Nenadic war nicht immer so unumstritten
Zur ganzen Wahrheit gehört allerdings auch, dass Nenadic nicht immer so unumstritten und sportlich stark war wie im Moment. Im Grunde ist der serbische Nationalspieler 2014 zu den Füchsen gekommen wie die Jungfrau zum Kind, die Planstelle des Spielgestalters war in Berlin auf Jahre hinaus für Bartlomiej Jaszka reserviert. Dann allerdings verletzte sich der Pole so schwer an der Schulter, dass er wenig später seine Karriere beenden musste. Manager Hanning holte Nenadic vom polnischen Klub Wisla Plock nach Deutschland. Mittlerweile ist aus der Notlösung eine für alle Beteiligten überaus zufriedenstellende Dauerlösung geworden.
Das wiederum hängt auch mit der Installation Velimir Petkovics als Füchse-Trainer zusammen. Seitdem der 60-Jährige in Berlin die Verantwortung trägt, ist Nenadic richtig aufgeblüht. „Ich kenne Petar seit vielen Jahren“, sagt Petkovic darauf angesprochen, „ich weiß, wie ich ihn anfassen muss.“ Auf seinen Vorgänger, den mittlerweile entlassenen Erlingur Richardsson, traf das nur sehr bedingt zu: Es ist ein offenes Geheimnis, dass der Isländer kein Fan seines Regisseurs war, weil Nenadic bei aller sportlichen Klasse regelmäßig zu vogelwilden und anarchischen Aktionen neigte. Wenn Nenadic schlecht spielte, ließ ihn Richardsson auch mal auf der Bank schmoren.
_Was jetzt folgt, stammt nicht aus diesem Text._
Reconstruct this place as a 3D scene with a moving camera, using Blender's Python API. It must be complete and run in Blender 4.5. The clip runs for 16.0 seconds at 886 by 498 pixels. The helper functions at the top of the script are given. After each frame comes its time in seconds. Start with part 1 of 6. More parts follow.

Petkovic lässt Nenadic seine Freiheiten, fordert im Gegenzug aber auch Pflichten von seinem Spezialisten ein. Neuerdings verteidigt der 30-Jährige sogar. Und seit ein paar Wochen gibt es einen weiteren plausiblen Grund dafür, dass sich Petar Nenadic immer wohler in Berlin und bei den Füchsen fühlt. Seit März trägt auch ein gewisser Drasko Nenadic das Füchse-Trikot – sein drei Jahre jüngerer Bruder.